Why This Is a Thundering Herd Problem?

This situation checks every box:

  • Single trigger → sale start

  • Massive waiters → users waiting at midnight

  • Simultaneous wake-up → everyone clicks Buy

  • Few winners → limited stock

  • System overload → retries and contention

The problem isn’t inventory.
The problem is uncontrolled access.


The Real Solution: Token-Based Purchase

Big companies don’t let everyone fight for inventory.

They add a gate.

The Core Idea

Don’t let users compete for stock.
Let them compete for permission to buy.

That permission is a purchase token.


Step 1: Sale Starts (Inventory Is Still Protected)

At 12:00 AM:

  • Inventory is not opened directly

  • A lightweight Token Service becomes active

Step 2: Users Request a Token

When users click Buy Now, they actually call:

POST /get-purchase-token

This endpoint:

  • Is fast and cheap

  • Does not touch inventory

  • Does not trigger payment

Step 3: Only 10 Tokens Exist

In Redis:

available_tokens = 10

Each request performs one atomic operation:

remaining = DECR(available_tokens)
  • If remaining >= 0 → token granted

  • If remaining < 0 → rejected immediately

Because Redis operations are atomic:

  • Exactly 10 users get tokens

  • No race conditions

  • No overselling

Step 4: Secure Token Generation

Each successful user gets a token that:

  • Is cryptographically signed

  • Is bound to user and product

  • Has a short expiry (2–5 minutes)

  • Can only be used once

Everyone else is blocked early, before doing any damage.

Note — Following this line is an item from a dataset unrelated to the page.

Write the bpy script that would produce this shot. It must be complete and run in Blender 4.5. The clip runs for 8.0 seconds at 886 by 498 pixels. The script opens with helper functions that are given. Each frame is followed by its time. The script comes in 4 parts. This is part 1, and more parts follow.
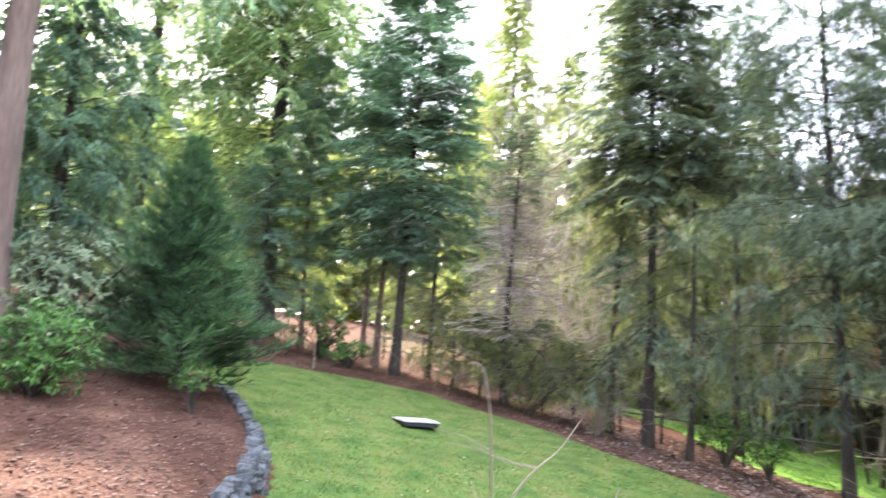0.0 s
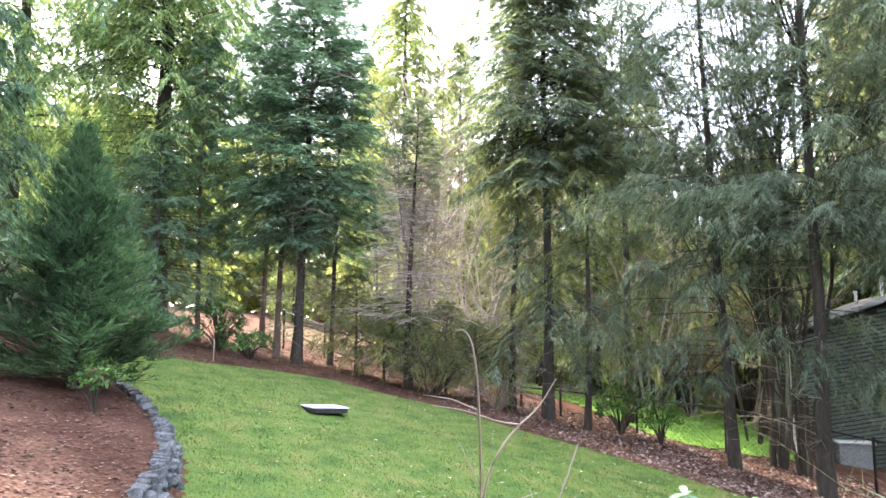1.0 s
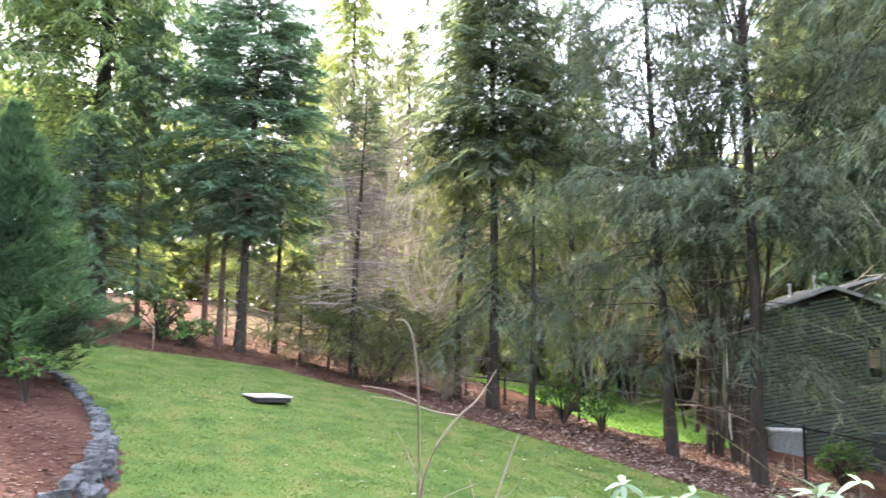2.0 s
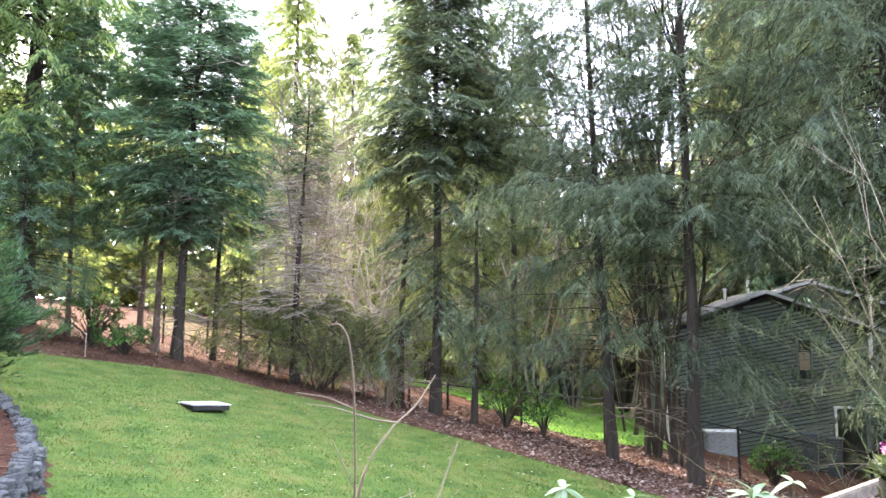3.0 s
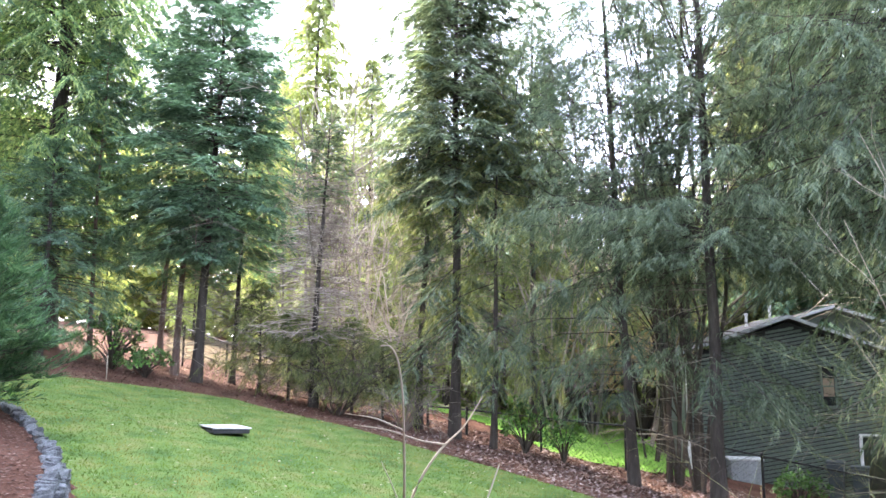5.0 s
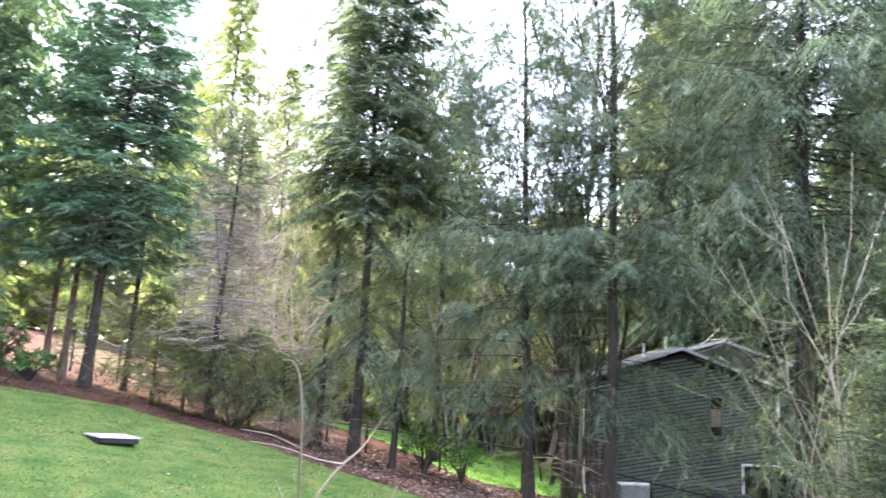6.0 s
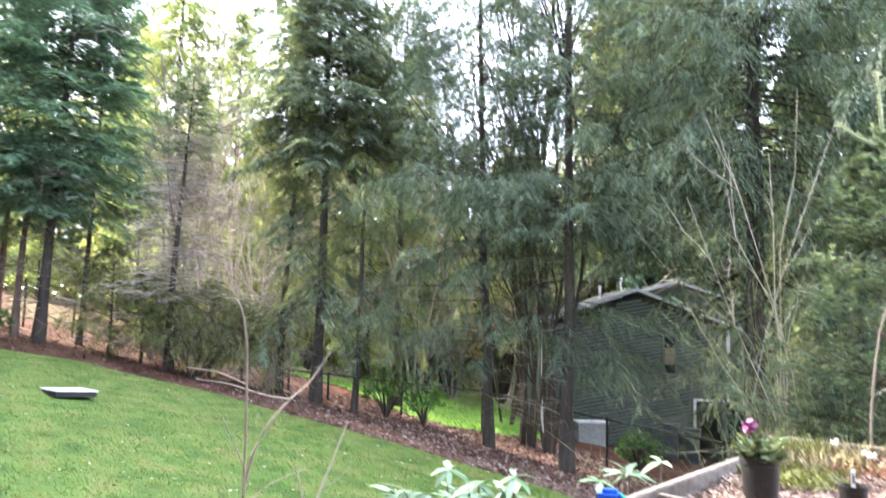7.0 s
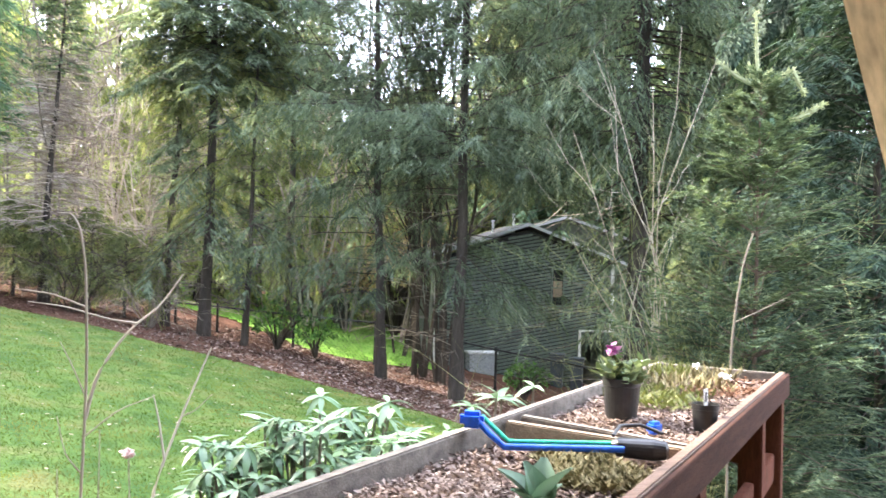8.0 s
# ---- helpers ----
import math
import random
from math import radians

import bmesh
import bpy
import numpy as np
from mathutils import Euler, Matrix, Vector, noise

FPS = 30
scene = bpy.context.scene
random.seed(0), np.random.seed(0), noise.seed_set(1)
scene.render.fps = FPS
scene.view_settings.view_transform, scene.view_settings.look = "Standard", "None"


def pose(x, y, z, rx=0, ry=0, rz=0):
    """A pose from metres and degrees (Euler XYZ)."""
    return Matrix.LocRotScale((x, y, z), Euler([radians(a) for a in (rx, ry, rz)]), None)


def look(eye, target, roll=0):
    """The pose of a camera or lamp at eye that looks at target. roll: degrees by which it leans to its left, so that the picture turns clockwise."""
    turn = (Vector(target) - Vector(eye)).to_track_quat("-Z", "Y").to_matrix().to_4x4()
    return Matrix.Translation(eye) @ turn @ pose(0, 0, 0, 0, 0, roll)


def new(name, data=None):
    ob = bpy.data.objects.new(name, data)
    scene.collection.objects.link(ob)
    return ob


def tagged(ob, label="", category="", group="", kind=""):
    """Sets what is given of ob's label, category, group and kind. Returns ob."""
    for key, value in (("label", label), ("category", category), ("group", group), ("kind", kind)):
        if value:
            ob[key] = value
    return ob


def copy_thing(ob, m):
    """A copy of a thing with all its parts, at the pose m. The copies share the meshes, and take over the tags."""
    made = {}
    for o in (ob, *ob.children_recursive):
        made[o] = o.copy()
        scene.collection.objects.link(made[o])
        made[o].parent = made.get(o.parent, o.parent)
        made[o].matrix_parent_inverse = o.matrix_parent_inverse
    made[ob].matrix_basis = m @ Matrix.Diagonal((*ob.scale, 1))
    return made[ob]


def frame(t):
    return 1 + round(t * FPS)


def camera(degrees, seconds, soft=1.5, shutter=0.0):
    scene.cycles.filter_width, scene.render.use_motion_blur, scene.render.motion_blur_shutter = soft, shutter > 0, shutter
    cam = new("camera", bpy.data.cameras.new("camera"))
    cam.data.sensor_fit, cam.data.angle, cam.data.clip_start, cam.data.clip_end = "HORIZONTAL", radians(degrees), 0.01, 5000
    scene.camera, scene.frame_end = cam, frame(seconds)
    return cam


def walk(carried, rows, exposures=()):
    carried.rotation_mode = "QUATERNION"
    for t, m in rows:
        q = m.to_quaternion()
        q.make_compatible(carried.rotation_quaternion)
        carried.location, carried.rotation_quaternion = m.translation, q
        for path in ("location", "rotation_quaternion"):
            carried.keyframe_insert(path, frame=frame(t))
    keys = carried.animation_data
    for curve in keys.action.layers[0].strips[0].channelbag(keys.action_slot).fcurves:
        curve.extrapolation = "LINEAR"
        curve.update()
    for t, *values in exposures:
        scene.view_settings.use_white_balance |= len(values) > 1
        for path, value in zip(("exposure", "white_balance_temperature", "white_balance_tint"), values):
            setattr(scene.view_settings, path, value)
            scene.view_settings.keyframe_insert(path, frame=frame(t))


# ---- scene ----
cam = camera(59.4, 8.0, soft=1.5, shutter=0.5)
PATH = [
    (0, (0.322, 0.38, 3.464), (-0.238, 2.281, 3.737), 3.0),
    (0.2, (0.15, 0.293, 3.399), (-0.306, 2.217, 3.698), 1.7),
    (0.5, (0.07, 0.234, 3.411), (-0.321, 2.176, 3.688), 0.2),
    (1, (0.113, 0.229, 3.413), (-0.173, 2.193, 3.657), 0.2),
    (1.5, (0.128, 0.245, 3.415), (-0.164, 2.212, 3.623), -0.5),
    (2, (0.125, 0.269, 3.416), (-0.027, 2.251, 3.633), 0.5),
    (2.2, (0.111, 0.293, 3.419), (0.0, 2.278, 3.639), 0.6),
    (3.3, (0.143, 0.317, 3.406), (0.146, 2.304, 3.641), 0.1),
    (3.5, (0.135, 0.274, 3.376), (0.108, 2.259, 3.613), -0.2),
    (4, (0.13, 0.271, 3.39), (0.062, 2.255, 3.635), -0.7),
    (4.2, (0.113, 0.264, 3.396), (0.039, 2.247, 3.644), -0.3),
    (5.5, (0.043, 0.32, 3.409), (0.054, 2.293, 3.734), 2.2),
    (6, (0.053, 0.317, 3.412), (0.231, 2.28, 3.755), 2.9),
    (6.5, (0.055, 0.309, 3.41), (0.301, 2.266, 3.739), 2.2),
    (7, (0.098, 0.307, 3.379), (0.386, 2.275, 3.593), 1.4),
    (7.5, (0.169, 0.349, 3.36), (0.617, 2.295, 3.459), 1.1),
    (8, (0.196, 0.369, 3.351), (0.747, 2.29, 3.403), 1.7),
]
walk(cam, [(t, look(eye, target, roll)) for t, eye, target, roll in PATH], [(0.0, 3.48, 6500, 14), (2.0, 3.46, 6600, 15), (3.5, 3.54, 6420, 15), (4.2, 3.58, 6350, 15), (5.5, 3.62, 6130, 16), (6.5, 3.64, 6150, 16), (7.2, 3.66, 6380, 13), (8.0, 3.7, 6450, 11)])

# ---- light ----
SUN_AZ = radians(317)      # compass-like angle of the sun, from +y towards +x
SUN_EL = radians(41)
world = bpy.data.worlds.new("sky")
scene.world = world
world.use_nodes = True
wn = world.node_tree.nodes
sky = wn.new("ShaderNodeTexSky")
sky.sky_type = "NISHITA"
sky.sun_disc = False
sky.sun_elevation = SUN_EL
sky.sun_rotation = SUN_AZ
sky.air_density, sky.dust_density, sky.ozone_density = 1.0, 2.5, 0.6
haze = wn.new("ShaderNodeMix")             # thin bright cloud over the blue
haze.data_type = "RGBA"
haze.inputs[0].default_value = 0.6
haze.inputs[7].default_value = (6.0, 6.45, 7.7, 1)
world.node_tree.links.new(sky.outputs[0], haze.inputs[6])
world.node_tree.links.new(haze.outputs[2], wn["Background"].inputs[0])
wn["Background"].inputs[1].default_value = 0.15
sun_dir = Vector((math.sin(SUN_AZ) * math.cos(SUN_EL), math.cos(SUN_AZ) * math.cos(SUN_EL), math.sin(SUN_EL)))
sun = new("sun", bpy.data.lights.new("sun", "SUN"))
sun.data.energy, sun.data.angle, sun.data.color = 3.2, radians(1.0), (1.0, 0.89, 0.73)
sun.matrix_world = look(sun_dir * 60, (0, 0, 0))


# ---- materials ----
def mat(name, rough=0.8, metal=0.0):
    m = bpy.data.materials.new(name)
    m.use_nodes = True
    b = m.node_tree.nodes["Principled BSDF"]
    b.inputs["Roughness"].default_value = rough
    b.inputs["Metallic"].default_value = metal
    return m, m.node_tree, b


def add(tree, kind, **inputs):
    n = tree.nodes.new(kind)
    for k, v in inputs.items():
        n.inputs[k].default_value = v
    return n


def noise_tex(tree, scale, detail=4.0, stretch=None):
    tc = tree.nodes.new("ShaderNodeTexCoord")
    out = tc.outputs["Object"]
    if stretch:
        mp = tree.nodes.new("ShaderNodeMapping")
        mp.inputs["Scale"].default_value = stretch
        tree.links.new(out, mp.inputs[0])
        out = mp.outputs[0]
    n = add(tree, "ShaderNodeTexNoise", Scale=scale, Detail=detail)
    tree.links.new(out, n.inputs["Vector"])
    return n.outputs["Fac"]


def ramp(tree, fac, stops):
    r = tree.nodes.new("ShaderNodeValToRGB")
    while len(r.color_ramp.elements) < len(stops):
        r.color_ramp.elements.new(0.5)
    for e, (p, c) in zip(r.color_ramp.elements, stops):
        e.position, e.color = p, (*c, 1)
    tree.links.new(fac, r.inputs[0])
    return r.outputs[0]


def mix(tree, fac, a, b, how="MIX"):
    n = tree.nodes.new("ShaderNodeMix")
    n.data_type, n.blend_type = "RGBA", how
    for sock, v in ((n.inputs[0], fac), (n.inputs[6], a), (n.inputs[7], b)):
        if isinstance(v, (int, float)):
            sock.default_value = v
        elif isinstance(v, tuple):
            sock.default_value = (*v, 1)
        else:
            tree.links.new(v, sock)
    return n.outputs[2]


def bump(tree, bsdf, fac, strength=0.4, distance=0.02):
    b = add(tree, "ShaderNodeBump", Strength=strength, Distance=distance)
    tree.links.new(fac, b.inputs["Height"])
    tree.links.new(b.outputs[0], bsdf.inputs["Normal"])


def leafy(name, dark, mid, light, through_light=0.38, rough=0.75, patch=0.6, gloss=0.15):
    """Leaves: each one its own shade, with broader patches over the crown, and some light through them."""
    m, t, b = mat(name, rough)
    b.inputs["Specular IOR Level"].default_value = gloss
    geo = t.nodes.new("ShaderNodeNewGeometry")
    c = ramp(t, geo.outputs["Random Per Island"], [(0.0, dark), (0.55, mid), (1.0, light)])
    patches = ramp(t, noise_tex(t, patch, 3.0), [(0.35, (0.55, 0.58, 0.55)), (0.65, (1.15, 1.12, 1.0))])
    c = mix(t, 1.0, c, patches, "MULTIPLY")
    t.links.new(c, b.inputs["Base Color"])
    tr = t.nodes.new("ShaderNodeBsdfTranslucent")
    t.links.new(mix(t, 1.0, c, (1.2, 1.2, 0.78), "MULTIPLY"), tr.inputs[0])
    ms = add(t, "ShaderNodeMixShader", Fac=through_light)
    t.links.new(b.outputs[0], ms.inputs[1])
    t.links.new(tr.outputs[0], ms.inputs[2])
    t.links.new(ms.outputs[0], t.nodes["Material Output"].inputs[0])
    return m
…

Step 5: Purchase Requires a Token

The real purchase API:

POST /purchase

Only works if:

  • Token is valid

  • Token belongs to the user

  • Token is unused and unexpired

Only 10 requests ever reach inventory and payment.


Why This Works So Well?

Without tokens:

  • 1 million users hit inventory and payment

  • Systems overload instantly

With tokens:

  • 1 million users hit a cheap gate

  • Only 10 touch critical services

You move the competition away from fragile systems and into a controlled layer.


The Key Takeaway:

Scaling systems isn’t about adding more servers.
It’s about controlling who is allowed to proceed.

Flash sales fail when everyone rushes together.
They succeed when access is carefully orchestrated.

Final Thought:

The next time you miss an iPhone flash sale, remember:

It’s not bad luck.
It’s a distributed systems problem , one engineers design for every day.

And when done right, only 10 people should ever reach “Buy Now.”